* PROBLEM TO SOLVE *
Drop the pictures, then extract the listing word for word.

* DATA EXCERPT *
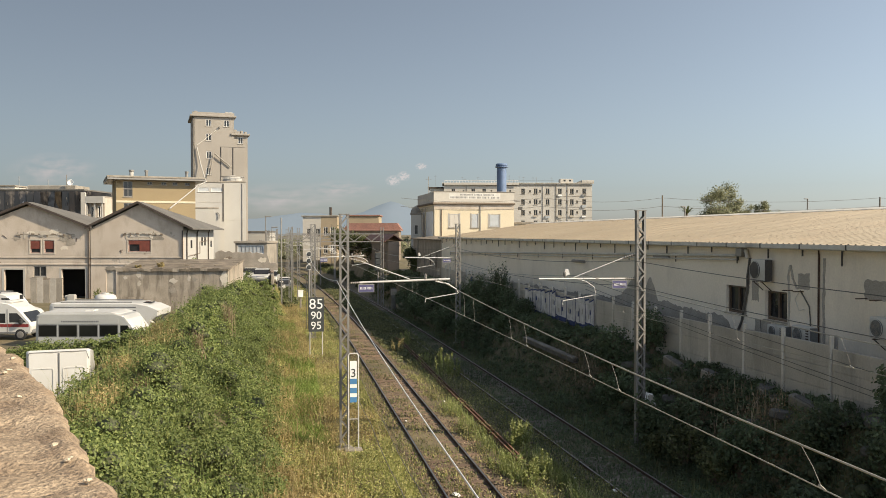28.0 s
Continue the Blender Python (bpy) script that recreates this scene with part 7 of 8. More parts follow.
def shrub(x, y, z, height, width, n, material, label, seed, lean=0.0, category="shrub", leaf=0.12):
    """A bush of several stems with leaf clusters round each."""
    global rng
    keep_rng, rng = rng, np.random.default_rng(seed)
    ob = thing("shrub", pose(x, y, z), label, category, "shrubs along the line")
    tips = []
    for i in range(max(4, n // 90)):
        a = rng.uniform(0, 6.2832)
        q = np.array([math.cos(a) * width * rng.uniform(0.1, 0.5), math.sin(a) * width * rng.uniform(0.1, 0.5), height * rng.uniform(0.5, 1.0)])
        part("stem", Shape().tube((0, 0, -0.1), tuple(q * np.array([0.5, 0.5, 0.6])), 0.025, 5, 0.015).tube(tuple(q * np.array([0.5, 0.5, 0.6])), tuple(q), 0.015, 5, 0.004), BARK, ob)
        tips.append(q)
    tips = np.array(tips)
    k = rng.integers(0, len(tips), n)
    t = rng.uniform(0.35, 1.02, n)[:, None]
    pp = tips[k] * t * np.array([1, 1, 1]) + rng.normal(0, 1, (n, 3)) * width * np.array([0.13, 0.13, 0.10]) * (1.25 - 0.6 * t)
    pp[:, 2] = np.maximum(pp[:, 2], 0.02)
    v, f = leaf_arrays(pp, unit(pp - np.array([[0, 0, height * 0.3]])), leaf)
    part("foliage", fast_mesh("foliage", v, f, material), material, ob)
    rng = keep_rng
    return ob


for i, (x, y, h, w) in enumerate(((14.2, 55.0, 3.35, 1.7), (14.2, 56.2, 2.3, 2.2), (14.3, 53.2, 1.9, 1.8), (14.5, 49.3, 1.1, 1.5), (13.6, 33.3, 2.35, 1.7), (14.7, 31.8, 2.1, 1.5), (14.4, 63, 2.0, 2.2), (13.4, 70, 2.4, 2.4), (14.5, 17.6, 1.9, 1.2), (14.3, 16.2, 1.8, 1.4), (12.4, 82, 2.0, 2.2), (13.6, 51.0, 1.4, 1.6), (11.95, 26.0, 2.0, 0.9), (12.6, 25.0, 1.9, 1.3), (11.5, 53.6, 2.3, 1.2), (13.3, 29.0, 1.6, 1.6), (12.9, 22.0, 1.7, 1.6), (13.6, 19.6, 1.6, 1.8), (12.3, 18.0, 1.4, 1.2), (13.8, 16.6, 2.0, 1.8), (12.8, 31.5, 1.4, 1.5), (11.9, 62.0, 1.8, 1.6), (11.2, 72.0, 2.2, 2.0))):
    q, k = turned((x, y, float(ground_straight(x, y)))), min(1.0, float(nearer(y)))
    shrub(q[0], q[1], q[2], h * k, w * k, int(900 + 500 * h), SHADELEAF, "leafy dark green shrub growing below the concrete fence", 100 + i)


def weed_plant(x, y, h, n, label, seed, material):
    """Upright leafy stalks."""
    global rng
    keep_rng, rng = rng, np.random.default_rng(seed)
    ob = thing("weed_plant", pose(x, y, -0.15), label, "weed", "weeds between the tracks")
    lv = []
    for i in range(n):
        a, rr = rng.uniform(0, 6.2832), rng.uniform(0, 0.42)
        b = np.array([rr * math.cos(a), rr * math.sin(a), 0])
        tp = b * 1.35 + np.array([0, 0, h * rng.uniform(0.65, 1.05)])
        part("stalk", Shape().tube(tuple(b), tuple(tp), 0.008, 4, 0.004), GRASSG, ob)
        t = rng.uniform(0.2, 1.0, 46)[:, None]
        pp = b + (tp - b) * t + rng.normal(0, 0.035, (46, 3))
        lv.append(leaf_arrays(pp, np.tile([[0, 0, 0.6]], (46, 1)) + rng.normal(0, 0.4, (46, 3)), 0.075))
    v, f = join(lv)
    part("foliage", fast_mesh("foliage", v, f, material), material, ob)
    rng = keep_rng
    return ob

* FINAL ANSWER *
28.0 s
Continue the Blender Python (bpy) script that recreates this scene with part 7 of 8. More parts follow.
def shrub(x, y, z, height, width, n, material, label, seed, lean=0.0, category="shrub", leaf=0.12):
    """A bush of several stems with leaf clusters round each."""
    global rng
    keep_rng, rng = rng, np.random.default_rng(seed)
    ob = thing("shrub", pose(x, y, z), label, category, "shrubs along the line")
    tips = []
    for i in range(max(4, n // 90)):
        a = rng.uniform(0, 6.2832)
        q = np.array([math.cos(a) * width * rng.uniform(0.1, 0.5), math.sin(a) * width * rng.uniform(0.1, 0.5), height * rng.uniform(0.5, 1.0)])
        part("stem", Shape().tube((0, 0, -0.1), tuple(q * np.array([0.5, 0.5, 0.6])), 0.025, 5, 0.015).tube(tuple(q * np.array([0.5, 0.5, 0.6])), tuple(q), 0.015, 5, 0.004), BARK, ob)
        tips.append(q)
    tips = np.array(tips)
    k = rng.integers(0, len(tips), n)
    t = rng.uniform(0.35, 1.02, n)[:, None]
    pp = tips[k] * t * np.array([1, 1, 1]) + rng.normal(0, 1, (n, 3)) * width * np.array([0.13, 0.13, 0.10]) * (1.25 - 0.6 * t)
    pp[:, 2] = np.maximum(pp[:, 2], 0.02)
    v, f = leaf_arrays(pp, unit(pp - np.array([[0, 0, height * 0.3]])), leaf)
    part("foliage", fast_mesh("foliage", v, f, material), material, ob)
    rng = keep_rng
    return ob


for i, (x, y, h, w) in enumerate(((14.2, 55.0, 3.35, 1.7), (14.2, 56.2, 2.3, 2.2), (14.3, 53.2, 1.9, 1.8), (14.5, 49.3, 1.1, 1.5), (13.6, 33.3, 2.35, 1.7), (14.7, 31.8, 2.1, 1.5), (14.4, 63, 2.0, 2.2), (13.4, 70, 2.4, 2.4), (14.5, 17.6, 1.9, 1.2), (14.3, 16.2, 1.8, 1.4), (12.4, 82, 2.0, 2.2), (13.6, 51.0, 1.4, 1.6), (11.95, 26.0, 2.0, 0.9), (12.6, 25.0, 1.9, 1.3), (11.5, 53.6, 2.3, 1.2), (13.3, 29.0, 1.6, 1.6), (12.9, 22.0, 1.7, 1.6), (13.6, 19.6, 1.6, 1.8), (12.3, 18.0, 1.4, 1.2), (13.8, 16.6, 2.0, 1.8), (12.8, 31.5, 1.4, 1.5), (11.9, 62.0, 1.8, 1.6), (11.2, 72.0, 2.2, 2.0))):
    q, k = turned((x, y, float(ground_straight(x, y)))), min(1.0, float(nearer(y)))
    shrub(q[0], q[1], q[2], h * k, w * k, int(900 + 500 * h), SHADELEAF, "leafy dark green shrub growing below the concrete fence", 100 + i)


def weed_plant(x, y, h, n, label, seed, material):
    """Upright leafy stalks."""
    global rng
    keep_rng, rng = rng, np.random.default_rng(seed)
    ob = thing("weed_plant", pose(x, y, -0.15), label, "weed", "weeds between the tracks")
    lv = []
    for i in range(n):
        a, rr = rng.uniform(0, 6.2832), rng.uniform(0, 0.42)
        b = np.array([rr * math.cos(a), rr * math.sin(a), 0])
        tp = b * 1.35 + np.array([0, 0, h * rng.uniform(0.65, 1.05)])
        part("stalk", Shape().tube(tuple(b), tuple(tp), 0.008, 4, 0.004), GRASSG, ob)
        t = rng.uniform(0.2, 1.0, 46)[:, None]
        pp = b + (tp - b) * t + rng.normal(0, 0.035, (46, 3))
        lv.append(leaf_arrays(pp, np.tile([[0, 0, 0.6]], (46, 1)) + rng.normal(0, 0.4, (46, 3)), 0.075))
    v, f = join(lv)
    part("foliage", fast_mesh("foliage", v, f, material), material, ob)
    rng = keep_rng
    return ob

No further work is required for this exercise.